▶ **SUPPLIED INFORMATION**
»»

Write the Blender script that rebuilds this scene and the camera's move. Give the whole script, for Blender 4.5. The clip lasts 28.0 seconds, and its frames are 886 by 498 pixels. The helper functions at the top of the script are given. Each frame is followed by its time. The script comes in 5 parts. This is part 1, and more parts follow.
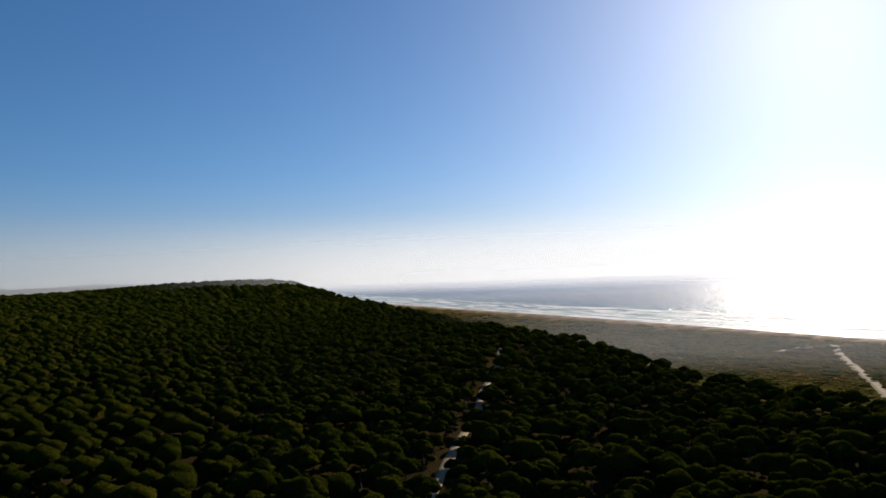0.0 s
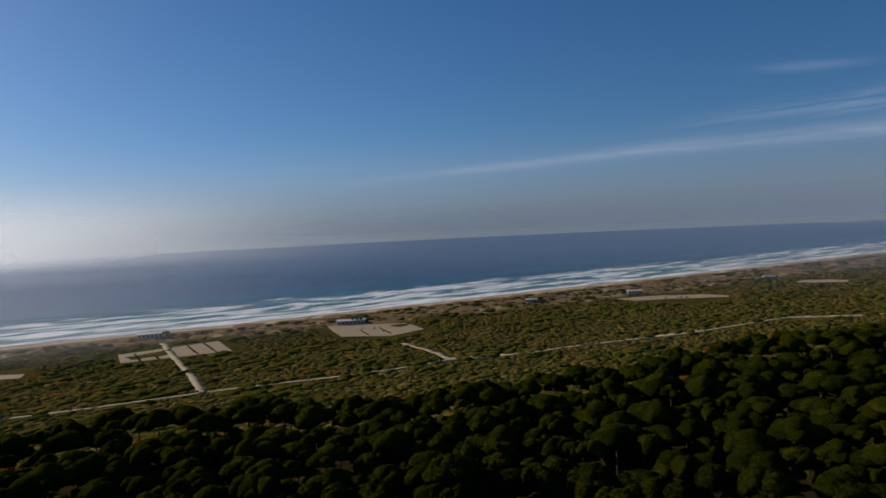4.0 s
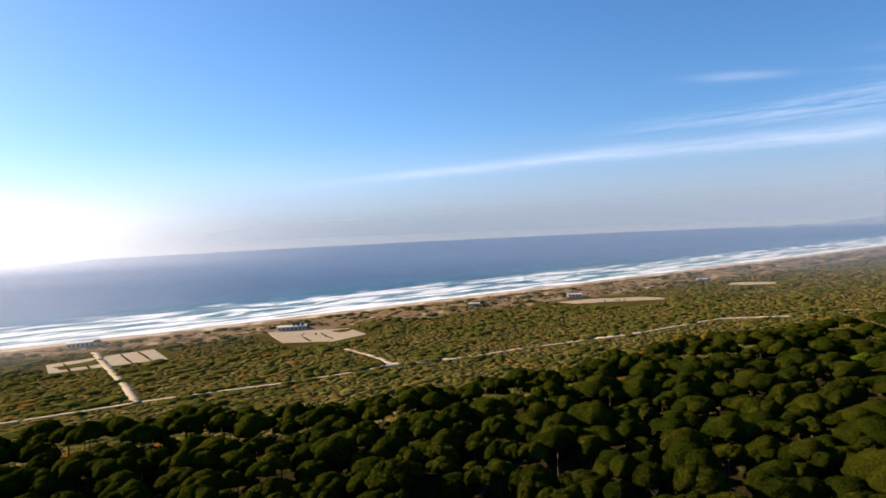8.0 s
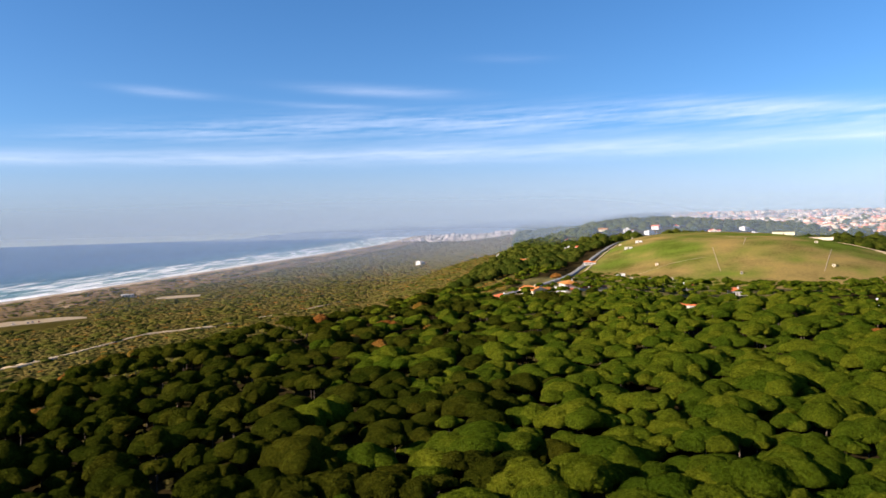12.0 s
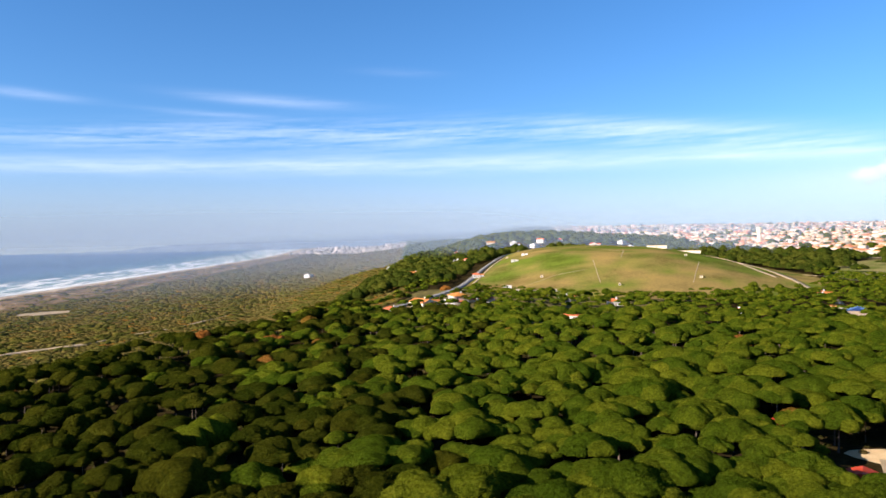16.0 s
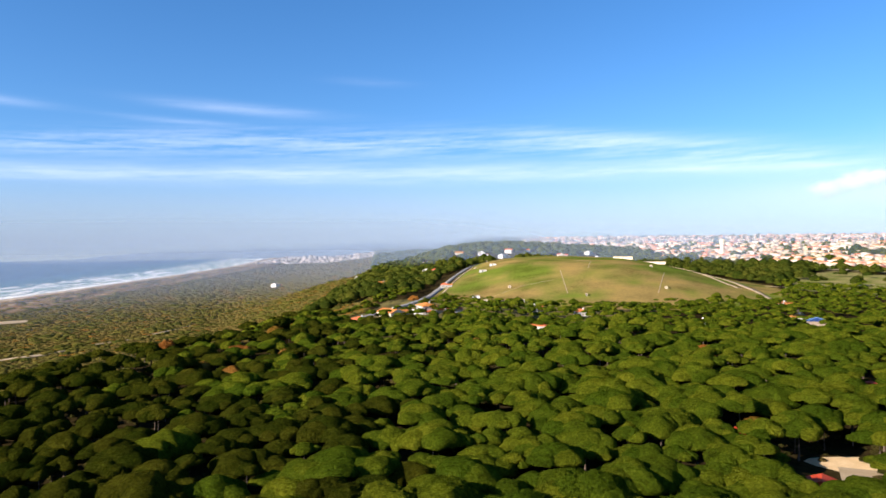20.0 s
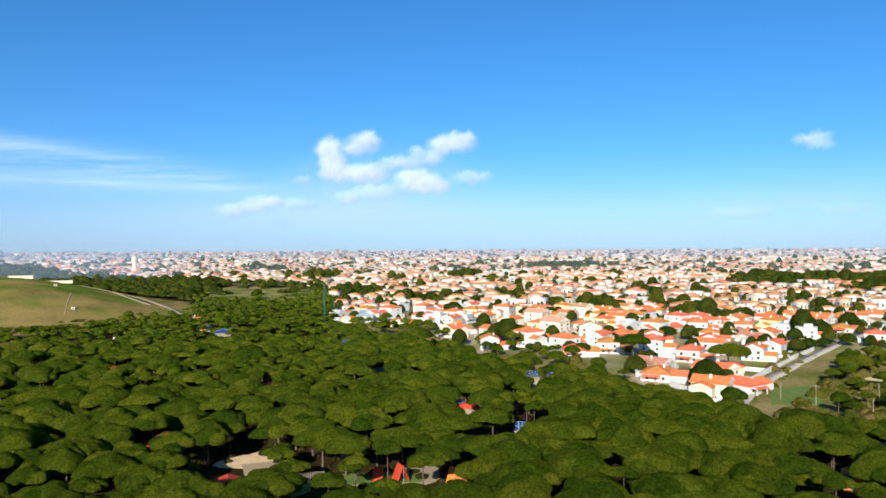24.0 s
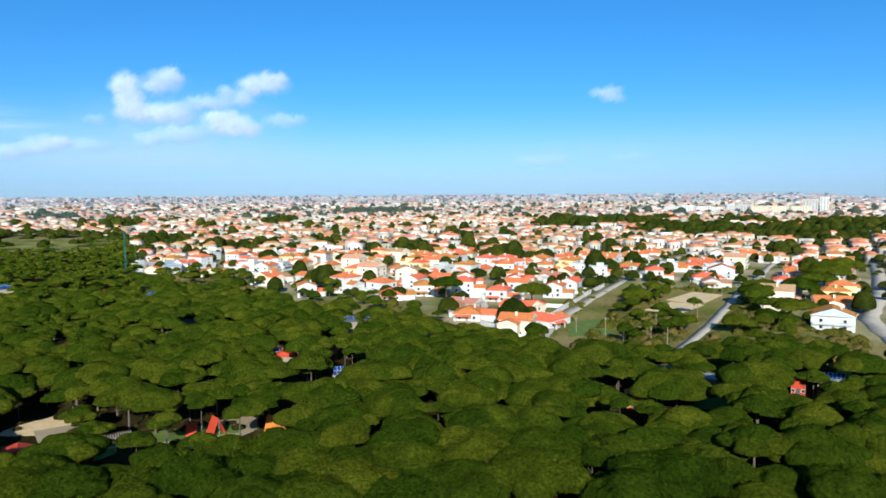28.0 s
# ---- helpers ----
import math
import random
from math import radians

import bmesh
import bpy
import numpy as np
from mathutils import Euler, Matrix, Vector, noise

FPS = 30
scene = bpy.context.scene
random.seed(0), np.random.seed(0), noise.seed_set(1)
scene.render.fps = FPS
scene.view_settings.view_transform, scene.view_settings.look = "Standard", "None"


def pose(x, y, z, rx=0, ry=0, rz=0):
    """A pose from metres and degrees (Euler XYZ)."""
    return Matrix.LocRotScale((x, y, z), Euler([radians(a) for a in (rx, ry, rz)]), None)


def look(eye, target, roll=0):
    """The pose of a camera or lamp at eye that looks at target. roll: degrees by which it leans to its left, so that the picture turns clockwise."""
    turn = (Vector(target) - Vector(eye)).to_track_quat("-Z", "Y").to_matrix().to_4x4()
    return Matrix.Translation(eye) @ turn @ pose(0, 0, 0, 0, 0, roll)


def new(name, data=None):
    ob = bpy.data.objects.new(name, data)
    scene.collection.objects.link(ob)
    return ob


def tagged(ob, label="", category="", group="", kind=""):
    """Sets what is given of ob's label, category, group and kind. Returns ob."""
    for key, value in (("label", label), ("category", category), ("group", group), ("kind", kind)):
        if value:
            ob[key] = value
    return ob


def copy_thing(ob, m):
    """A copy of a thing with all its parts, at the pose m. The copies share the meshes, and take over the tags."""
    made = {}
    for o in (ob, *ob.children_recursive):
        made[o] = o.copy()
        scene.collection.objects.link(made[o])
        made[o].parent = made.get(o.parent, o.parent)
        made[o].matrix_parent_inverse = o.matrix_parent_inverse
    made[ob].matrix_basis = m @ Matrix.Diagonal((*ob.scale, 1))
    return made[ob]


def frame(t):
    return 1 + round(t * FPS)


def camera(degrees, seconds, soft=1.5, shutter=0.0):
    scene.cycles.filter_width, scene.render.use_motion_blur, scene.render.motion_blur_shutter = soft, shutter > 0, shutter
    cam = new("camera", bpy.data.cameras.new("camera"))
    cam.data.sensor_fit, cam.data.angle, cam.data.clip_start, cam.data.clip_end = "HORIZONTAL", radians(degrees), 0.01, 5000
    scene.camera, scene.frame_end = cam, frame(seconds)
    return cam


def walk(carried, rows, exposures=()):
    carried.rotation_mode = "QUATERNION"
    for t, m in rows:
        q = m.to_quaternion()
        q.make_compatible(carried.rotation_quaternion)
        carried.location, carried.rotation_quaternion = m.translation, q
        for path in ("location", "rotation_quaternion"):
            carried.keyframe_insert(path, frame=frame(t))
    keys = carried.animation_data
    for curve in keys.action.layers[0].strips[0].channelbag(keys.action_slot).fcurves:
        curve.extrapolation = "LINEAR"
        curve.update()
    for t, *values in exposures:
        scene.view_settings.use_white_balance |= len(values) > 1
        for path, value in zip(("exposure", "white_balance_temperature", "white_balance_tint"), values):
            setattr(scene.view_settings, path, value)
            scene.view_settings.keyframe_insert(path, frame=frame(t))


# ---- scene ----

««

▶ **GOAL OF THE EXERCISE**
Return the listing above unchanged, apart from dropping its pictures.

▶ **RESULT FOR THIS EXERCISE**
Write the Blender script that rebuilds this scene and the camera's move. Give the whole script, for Blender 4.5. The clip lasts 28.0 seconds, and its frames are 886 by 498 pixels. The helper functions at the top of the script are given. Each frame is followed by its time. The script comes in 5 parts. This is part 1, and more parts follow.
0.0 s
4.0 s
8.0 s
12.0 s
16.0 s
20.0 s
24.0 s
28.0 s
# ---- helpers ----
import math
import random
from math import radians

import bmesh
import bpy
import numpy as np
from mathutils import Euler, Matrix, Vector, noise

FPS = 30
scene = bpy.context.scene
random.seed(0), np.random.seed(0), noise.seed_set(1)
scene.render.fps = FPS
scene.view_settings.view_transform, scene.view_settings.look = "Standard", "None"


def pose(x, y, z, rx=0, ry=0, rz=0):
    """A pose from metres and degrees (Euler XYZ)."""
    return Matrix.LocRotScale((x, y, z), Euler([radians(a) for a in (rx, ry, rz)]), None)


def look(eye, target, roll=0):
    """The pose of a camera or lamp at eye that looks at target. roll: degrees by which it leans to its left, so that the picture turns clockwise."""
    turn = (Vector(target) - Vector(eye)).to_track_quat("-Z", "Y").to_matrix().to_4x4()
    return Matrix.Translation(eye) @ turn @ pose(0, 0, 0, 0, 0, roll)


def new(name, data=None):
    ob = bpy.data.objects.new(name, data)
    scene.collection.objects.link(ob)
    return ob


def tagged(ob, label="", category="", group="", kind=""):
    """Sets what is given of ob's label, category, group and kind. Returns ob."""
    for key, value in (("label", label), ("category", category), ("group", group), ("kind", kind)):
        if value:
            ob[key] = value
    return ob


def copy_thing(ob, m):
    """A copy of a thing with all its parts, at the pose m. The copies share the meshes, and take over the tags."""
    made = {}
    for o in (ob, *ob.children_recursive):
        made[o] = o.copy()
        scene.collection.objects.link(made[o])
        made[o].parent = made.get(o.parent, o.parent)
        made[o].matrix_parent_inverse = o.matrix_parent_inverse
    made[ob].matrix_basis = m @ Matrix.Diagonal((*ob.scale, 1))
    return made[ob]


def frame(t):
    return 1 + round(t * FPS)


def camera(degrees, seconds, soft=1.5, shutter=0.0):
    scene.cycles.filter_width, scene.render.use_motion_blur, scene.render.motion_blur_shutter = soft, shutter > 0, shutter
    cam = new("camera", bpy.data.cameras.new("camera"))
    cam.data.sensor_fit, cam.data.angle, cam.data.clip_start, cam.data.clip_end = "HORIZONTAL", radians(degrees), 0.01, 5000
    scene.camera, scene.frame_end = cam, frame(seconds)
    return cam


def walk(carried, rows, exposures=()):
    carried.rotation_mode = "QUATERNION"
    for t, m in rows:
        q = m.to_quaternion()
        q.make_compatible(carried.rotation_quaternion)
        carried.location, carried.rotation_quaternion = m.translation, q
        for path in ("location", "rotation_quaternion"):
            carried.keyframe_insert(path, frame=frame(t))
    keys = carried.animation_data
    for curve in keys.action.layers[0].strips[0].channelbag(keys.action_slot).fcurves:
        curve.extrapolation = "LINEAR"
        curve.update()
    for t, *values in exposures:
        scene.view_settings.use_white_balance |= len(values) > 1
        for path, value in zip(("exposure", "white_balance_temperature", "white_balance_tint"), values):
            setattr(scene.view_settings, path, value)
            scene.view_settings.keyframe_insert(path, frame=frame(t))


# ---- scene ----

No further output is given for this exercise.